▶ [Stored entries]:

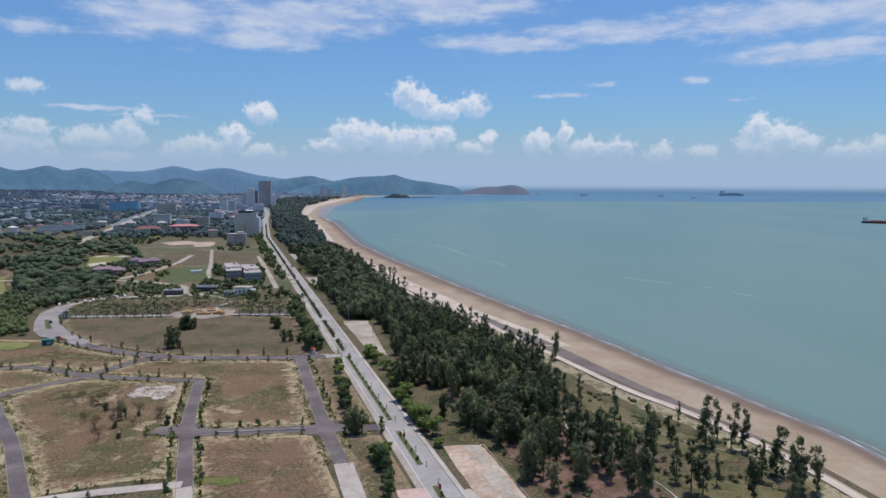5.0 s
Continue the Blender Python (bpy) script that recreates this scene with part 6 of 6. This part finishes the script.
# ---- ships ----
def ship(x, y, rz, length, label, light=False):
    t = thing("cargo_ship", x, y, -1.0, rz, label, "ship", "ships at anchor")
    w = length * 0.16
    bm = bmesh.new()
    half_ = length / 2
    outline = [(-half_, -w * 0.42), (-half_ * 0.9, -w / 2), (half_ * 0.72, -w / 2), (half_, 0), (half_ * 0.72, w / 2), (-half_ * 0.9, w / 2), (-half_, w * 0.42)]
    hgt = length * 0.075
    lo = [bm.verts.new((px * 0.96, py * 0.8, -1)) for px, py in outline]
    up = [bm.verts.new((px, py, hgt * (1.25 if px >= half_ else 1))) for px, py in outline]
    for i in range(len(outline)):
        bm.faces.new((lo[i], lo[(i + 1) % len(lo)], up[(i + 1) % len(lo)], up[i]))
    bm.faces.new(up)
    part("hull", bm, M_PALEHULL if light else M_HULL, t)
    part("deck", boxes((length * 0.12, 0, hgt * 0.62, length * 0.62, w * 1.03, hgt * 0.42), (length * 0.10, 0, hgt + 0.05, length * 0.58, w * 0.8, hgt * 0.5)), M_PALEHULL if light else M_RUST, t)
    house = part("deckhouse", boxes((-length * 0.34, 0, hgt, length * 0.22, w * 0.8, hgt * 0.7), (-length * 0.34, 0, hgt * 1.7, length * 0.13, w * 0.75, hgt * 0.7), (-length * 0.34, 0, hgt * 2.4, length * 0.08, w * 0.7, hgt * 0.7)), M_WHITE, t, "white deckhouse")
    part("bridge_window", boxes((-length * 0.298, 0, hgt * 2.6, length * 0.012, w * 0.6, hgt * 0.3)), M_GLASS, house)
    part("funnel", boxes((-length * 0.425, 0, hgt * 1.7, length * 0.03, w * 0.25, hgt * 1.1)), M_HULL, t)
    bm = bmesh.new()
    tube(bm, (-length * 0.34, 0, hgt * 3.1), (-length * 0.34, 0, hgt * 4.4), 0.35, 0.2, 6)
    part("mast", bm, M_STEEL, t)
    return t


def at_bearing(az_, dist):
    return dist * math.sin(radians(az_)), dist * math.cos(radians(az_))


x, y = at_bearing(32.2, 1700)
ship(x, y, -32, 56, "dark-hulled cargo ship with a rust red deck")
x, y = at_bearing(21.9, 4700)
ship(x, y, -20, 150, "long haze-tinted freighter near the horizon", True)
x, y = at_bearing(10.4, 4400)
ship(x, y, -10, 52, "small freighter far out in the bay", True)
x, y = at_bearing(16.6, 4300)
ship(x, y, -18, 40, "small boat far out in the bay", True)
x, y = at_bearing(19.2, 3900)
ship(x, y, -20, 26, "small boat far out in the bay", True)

==

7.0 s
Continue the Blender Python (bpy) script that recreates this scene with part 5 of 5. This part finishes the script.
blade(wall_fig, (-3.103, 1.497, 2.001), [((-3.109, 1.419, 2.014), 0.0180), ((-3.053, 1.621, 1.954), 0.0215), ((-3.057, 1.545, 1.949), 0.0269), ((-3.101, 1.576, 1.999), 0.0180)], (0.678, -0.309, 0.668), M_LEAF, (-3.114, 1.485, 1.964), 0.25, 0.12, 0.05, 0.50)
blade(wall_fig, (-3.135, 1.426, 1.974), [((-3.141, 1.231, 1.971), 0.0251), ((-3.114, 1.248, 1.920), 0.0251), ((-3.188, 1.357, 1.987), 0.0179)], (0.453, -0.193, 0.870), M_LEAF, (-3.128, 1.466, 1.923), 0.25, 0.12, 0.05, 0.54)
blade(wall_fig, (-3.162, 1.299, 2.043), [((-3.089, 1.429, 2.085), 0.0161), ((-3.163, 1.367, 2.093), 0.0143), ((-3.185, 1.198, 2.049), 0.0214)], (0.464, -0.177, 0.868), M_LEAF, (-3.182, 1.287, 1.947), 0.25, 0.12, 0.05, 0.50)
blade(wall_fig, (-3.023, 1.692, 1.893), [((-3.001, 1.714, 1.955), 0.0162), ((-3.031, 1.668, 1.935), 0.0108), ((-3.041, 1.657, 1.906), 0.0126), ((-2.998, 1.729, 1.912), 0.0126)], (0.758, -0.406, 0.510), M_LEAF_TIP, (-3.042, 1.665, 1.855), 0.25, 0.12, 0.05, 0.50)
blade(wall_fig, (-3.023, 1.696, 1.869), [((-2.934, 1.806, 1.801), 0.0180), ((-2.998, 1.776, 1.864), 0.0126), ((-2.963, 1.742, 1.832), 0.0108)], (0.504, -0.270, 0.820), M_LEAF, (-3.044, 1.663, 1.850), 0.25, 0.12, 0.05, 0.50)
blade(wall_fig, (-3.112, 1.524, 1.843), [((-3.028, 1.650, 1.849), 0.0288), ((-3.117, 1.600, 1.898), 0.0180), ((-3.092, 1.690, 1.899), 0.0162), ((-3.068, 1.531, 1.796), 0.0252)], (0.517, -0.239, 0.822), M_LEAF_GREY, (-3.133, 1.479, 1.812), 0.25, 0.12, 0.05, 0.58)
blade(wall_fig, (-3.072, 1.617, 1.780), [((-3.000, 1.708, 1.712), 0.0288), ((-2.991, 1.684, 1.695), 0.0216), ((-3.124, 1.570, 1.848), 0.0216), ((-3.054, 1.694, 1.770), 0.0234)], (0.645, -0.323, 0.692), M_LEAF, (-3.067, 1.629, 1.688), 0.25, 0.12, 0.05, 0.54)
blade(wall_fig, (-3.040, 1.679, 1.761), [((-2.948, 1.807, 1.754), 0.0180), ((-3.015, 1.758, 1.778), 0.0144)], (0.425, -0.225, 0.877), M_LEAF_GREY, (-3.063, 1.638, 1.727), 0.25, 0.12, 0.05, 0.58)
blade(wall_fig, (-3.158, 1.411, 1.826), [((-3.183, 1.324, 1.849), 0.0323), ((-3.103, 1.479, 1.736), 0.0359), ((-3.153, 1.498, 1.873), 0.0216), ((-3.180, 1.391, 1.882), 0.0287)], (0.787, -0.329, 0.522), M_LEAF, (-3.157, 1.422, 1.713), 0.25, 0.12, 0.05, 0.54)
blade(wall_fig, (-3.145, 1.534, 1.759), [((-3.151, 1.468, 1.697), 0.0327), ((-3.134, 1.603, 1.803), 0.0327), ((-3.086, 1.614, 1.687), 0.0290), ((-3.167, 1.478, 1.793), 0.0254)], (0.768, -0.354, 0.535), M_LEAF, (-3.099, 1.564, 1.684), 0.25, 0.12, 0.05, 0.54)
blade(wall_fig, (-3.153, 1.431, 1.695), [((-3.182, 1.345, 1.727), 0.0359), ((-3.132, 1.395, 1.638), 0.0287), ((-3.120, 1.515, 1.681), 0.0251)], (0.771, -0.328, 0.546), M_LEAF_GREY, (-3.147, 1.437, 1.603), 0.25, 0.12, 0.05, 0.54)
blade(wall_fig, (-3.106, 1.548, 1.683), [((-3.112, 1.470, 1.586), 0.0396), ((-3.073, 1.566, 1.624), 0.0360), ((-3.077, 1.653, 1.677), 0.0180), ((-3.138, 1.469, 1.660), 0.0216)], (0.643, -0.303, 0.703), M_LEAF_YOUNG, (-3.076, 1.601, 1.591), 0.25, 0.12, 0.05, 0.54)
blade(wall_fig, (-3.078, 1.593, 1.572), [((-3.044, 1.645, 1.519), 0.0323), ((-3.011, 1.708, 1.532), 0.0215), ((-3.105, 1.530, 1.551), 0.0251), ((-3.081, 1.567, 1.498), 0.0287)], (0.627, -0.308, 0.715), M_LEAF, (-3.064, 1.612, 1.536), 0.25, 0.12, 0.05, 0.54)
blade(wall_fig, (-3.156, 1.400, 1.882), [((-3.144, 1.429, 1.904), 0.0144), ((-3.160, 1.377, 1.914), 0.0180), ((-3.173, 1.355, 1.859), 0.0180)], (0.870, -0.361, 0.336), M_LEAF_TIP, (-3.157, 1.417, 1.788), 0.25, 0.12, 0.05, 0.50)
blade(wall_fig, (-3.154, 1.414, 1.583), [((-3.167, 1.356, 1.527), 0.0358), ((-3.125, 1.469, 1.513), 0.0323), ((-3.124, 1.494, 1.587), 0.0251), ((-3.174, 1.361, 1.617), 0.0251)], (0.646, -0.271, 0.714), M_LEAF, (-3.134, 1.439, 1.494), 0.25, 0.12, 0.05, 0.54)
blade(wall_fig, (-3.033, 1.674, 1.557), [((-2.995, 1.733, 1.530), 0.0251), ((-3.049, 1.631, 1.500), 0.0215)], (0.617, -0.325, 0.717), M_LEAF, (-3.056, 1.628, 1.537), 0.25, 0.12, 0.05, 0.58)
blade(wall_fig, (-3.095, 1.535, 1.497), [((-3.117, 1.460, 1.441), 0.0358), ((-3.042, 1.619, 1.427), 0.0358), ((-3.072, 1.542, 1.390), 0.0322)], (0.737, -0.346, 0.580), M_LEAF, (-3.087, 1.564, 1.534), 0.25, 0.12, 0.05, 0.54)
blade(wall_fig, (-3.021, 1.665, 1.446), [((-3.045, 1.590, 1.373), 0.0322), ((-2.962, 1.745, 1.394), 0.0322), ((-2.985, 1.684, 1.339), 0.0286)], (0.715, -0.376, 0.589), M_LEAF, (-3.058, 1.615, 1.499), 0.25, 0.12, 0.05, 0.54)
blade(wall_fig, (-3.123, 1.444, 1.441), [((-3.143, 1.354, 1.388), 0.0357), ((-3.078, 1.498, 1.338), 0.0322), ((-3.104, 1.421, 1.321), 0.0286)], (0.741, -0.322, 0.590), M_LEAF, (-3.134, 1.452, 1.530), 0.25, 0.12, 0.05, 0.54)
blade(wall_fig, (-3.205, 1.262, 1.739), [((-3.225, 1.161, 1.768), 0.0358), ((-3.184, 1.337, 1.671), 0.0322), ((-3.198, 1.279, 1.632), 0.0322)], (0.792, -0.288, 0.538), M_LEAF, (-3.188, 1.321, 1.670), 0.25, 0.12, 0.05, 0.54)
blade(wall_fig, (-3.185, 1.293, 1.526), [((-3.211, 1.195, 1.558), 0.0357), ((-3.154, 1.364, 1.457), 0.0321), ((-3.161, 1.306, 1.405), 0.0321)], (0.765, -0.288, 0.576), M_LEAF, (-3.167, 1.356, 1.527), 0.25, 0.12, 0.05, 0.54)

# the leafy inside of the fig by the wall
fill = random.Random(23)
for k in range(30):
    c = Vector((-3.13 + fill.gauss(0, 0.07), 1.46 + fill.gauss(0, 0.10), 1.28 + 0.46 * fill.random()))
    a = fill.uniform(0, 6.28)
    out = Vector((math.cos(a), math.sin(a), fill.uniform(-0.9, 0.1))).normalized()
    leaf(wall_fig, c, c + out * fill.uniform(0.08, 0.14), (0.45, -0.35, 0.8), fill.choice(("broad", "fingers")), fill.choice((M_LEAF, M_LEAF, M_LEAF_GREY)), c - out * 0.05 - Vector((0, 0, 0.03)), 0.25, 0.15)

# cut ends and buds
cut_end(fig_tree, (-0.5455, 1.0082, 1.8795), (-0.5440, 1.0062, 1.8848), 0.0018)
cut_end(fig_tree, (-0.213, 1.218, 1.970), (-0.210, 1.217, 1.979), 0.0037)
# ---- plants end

==

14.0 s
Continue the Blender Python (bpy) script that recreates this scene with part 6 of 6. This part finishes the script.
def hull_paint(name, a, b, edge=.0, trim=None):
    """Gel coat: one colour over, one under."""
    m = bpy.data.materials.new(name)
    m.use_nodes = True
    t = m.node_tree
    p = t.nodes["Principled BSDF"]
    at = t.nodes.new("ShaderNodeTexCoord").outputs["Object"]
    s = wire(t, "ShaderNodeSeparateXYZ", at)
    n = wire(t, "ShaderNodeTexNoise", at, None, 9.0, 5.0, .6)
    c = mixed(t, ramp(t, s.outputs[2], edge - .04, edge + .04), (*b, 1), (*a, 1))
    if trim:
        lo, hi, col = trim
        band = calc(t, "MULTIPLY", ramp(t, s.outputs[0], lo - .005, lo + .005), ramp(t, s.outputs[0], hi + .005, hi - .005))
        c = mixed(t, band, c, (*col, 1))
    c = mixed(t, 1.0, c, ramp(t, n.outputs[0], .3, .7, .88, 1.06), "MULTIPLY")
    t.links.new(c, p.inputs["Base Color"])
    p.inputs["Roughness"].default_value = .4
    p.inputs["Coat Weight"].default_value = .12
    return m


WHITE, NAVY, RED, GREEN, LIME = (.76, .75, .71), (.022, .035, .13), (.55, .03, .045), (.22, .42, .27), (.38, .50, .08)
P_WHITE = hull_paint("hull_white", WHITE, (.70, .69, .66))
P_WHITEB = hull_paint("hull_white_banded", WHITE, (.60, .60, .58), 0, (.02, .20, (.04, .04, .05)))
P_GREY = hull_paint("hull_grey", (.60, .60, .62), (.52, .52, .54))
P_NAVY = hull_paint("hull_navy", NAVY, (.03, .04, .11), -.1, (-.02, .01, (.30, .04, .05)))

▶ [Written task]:
Copy every line of the listing that includes the string "part".

▶ [The solution]:
Continue the Blender Python (bpy) script that recreates this scene with part 6 of 6. This part finishes the script.
    part("hull", bm, M_PALEHULL if light else M_HULL, t)
    part("deck", boxes((length * 0.12, 0, hgt * 0.62, length * 0.62, w * 1.03, hgt * 0.42), (length * 0.10, 0, hgt + 0.05, length * 0.58, w * 0.8, hgt * 0.5)), M_PALEHULL if light else M_RUST, t)
    house = part("deckhouse", boxes((-length * 0.34, 0, hgt, length * 0.22, w * 0.8, hgt * 0.7), (-length * 0.34, 0, hgt * 1.7, length * 0.13, w * 0.75, hgt * 0.7), (-length * 0.34, 0, hgt * 2.4, length * 0.08, w * 0.7, hgt * 0.7)), M_WHITE, t, "white deckhouse")
    part("bridge_window", boxes((-length * 0.298, 0, hgt * 2.6, length * 0.012, w * 0.6, hgt * 0.3)), M_GLASS, house)
    part("funnel", boxes((-length * 0.425, 0, hgt * 1.7, length * 0.03, w * 0.25, hgt * 1.1)), M_HULL, t)
    part("mast", bm, M_STEEL, t)
Continue the Blender Python (bpy) script that recreates this scene with part 5 of 5. This part finishes the script.
Continue the Blender Python (bpy) script that recreates this scene with part 6 of 6. This part finishes the script.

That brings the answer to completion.